Metamorfose van denken, voelen en willen
Rond het zesde, zevende jaar heeft het denkleven van het kind een belangrijke metamorfose ondergaan. Van associatief denken is het kind nu ook in staat om eigen denkbeelden en voorstellingen te vormen, en zich deze te herinneren. Hiermee is een duidelijke stap uit de kinderlijke belevingswereld en uit het kinderlijke 'paradijs' gemaakt. Het kind zelf kan dit echter nog niet bemerken, missen of zelfs betreuren, omdat het gevoelsleven nog steeds in de eerste fase is, namelijk in die van de scheppende fantasie in het eigen wereldje. Het realiseert zich nog niet de afsnoering van de geestelijke wereld. Daarom hebben de eerste en tweede klassen nog zo'n speciale sfeer, en kan er, ondanks te vroeg wakkere of beschadigde kinderen nog een rijke, eerbiedvolle en harmonische stemming zijn.

In het eind van de derde klas, in de overgang naar de vierde of in de vierde klas zelf, treedt er een radicale verandering op. Dan vindt de metamorfose van het gevoelsleven plaats, en ervaart het kind zichzelf voor het eerst als een eigen individu, dat tegenover de buitenwereld staat. Het gevoelsleven objectiveert zich, een kind kan zich dan heel eenzaam voelen en daardoor humeurig, kritisch en dwars worden. Dit wordt nog versterkt omdat het kind nog niet beschikt over eigen mogelijkheden om op deze verandering al dan niet constructief en zelfstandig te reageren. Dat zal in grote lijnen pas kunnen gebeuren bij de omvorming van het wilsleven, die rond het 12e jaar zal plaatsvinden.
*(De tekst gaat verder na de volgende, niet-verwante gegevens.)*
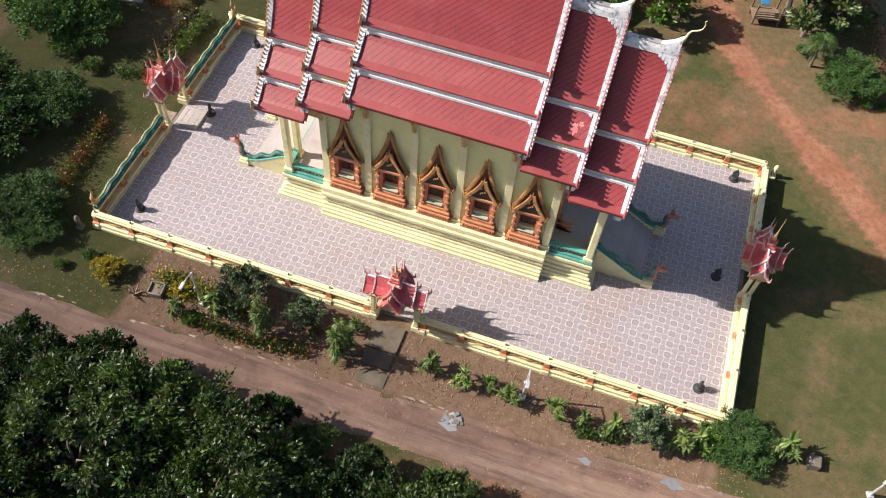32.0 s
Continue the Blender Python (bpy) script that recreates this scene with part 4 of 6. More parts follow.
SECT = [(0.0, 0.0, 4.55), (1.2, 4.35, 7.1), (2.38, 6.9, 9.65)]
for dz, xa, xb in SECT:
    for end in ((-1, 1) if xa else (0,)):
        x0, x1 = sorted((end * xa, end * xb)) if end else (-xb, xb)
        lines = tier_lines(dz)
        for sy in (-1, 1):
            for nm, t in zip(("upper_roof", "middle_roof", "lower_roof"), lines):
                tpart(nm, roof_sheet(t, sy, x0 + (0 if end == -1 else 0.0), x1), ROOF, "maroon tiled roof slope")
            for a, b in ((0, 1), (1, 2)):
                (ya, za), (yb, zb) = lines[a][-1], lines[b][0]
                bm = grown()
                y0, y1 = sorted((sy * (ya - 0.16), sy * (ya + 0.0)))
                prism(bm, [(sy * (yb - 0.05), zb - 0.06), (sy * (yb + 0.12), zb - 0.10), (sy * (ya - 0.06), za - 0.07), (sy * (ya - 0.2), za - 0.06)], "x", x0 + 0.05, x1 - 0.05)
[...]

Voorbereiding op een reële verhouding tot de omgeving
Dit belangrijke fenomeen van omvorming van het gevoel, dat niet voor niets de 'negenjaarscrisis' wordt genoemd, wordt verder beschreven bij de vierdeklasser. Het zal echter duidelijk zijn, dat deze crisis voorbereid moet worden.

Voordat de fantasiewereld en de daarmee gepaard gaande ontvankelijkheid en eerbied van het kind ineenstort, voordat  de wereld voor het kind kaal wordt, moet het kind zelf een relatie met de reële wereld om hem heen hebben opgebouwd, met de planten, de dieren en de mensen; niet alleen vanuit de fantasie, maar vanuit werkelijke en reële verhoudingen. Het kind ontdekt zichzelf aan de wereld, daarvoor is een begrip van de wereld nodig, een begrijpen met het hart. Het kind moet vertrouwen bijgebracht worden, in lezen, schrijven en rekenen, maar ook in zijn herkomst en toekomst, in zijn omgeving, in zichzelf, in de mensen. In het vrijeschool-leerplan voor de derde klas worden hiertoe belangrijke aanwijzingen gegeven.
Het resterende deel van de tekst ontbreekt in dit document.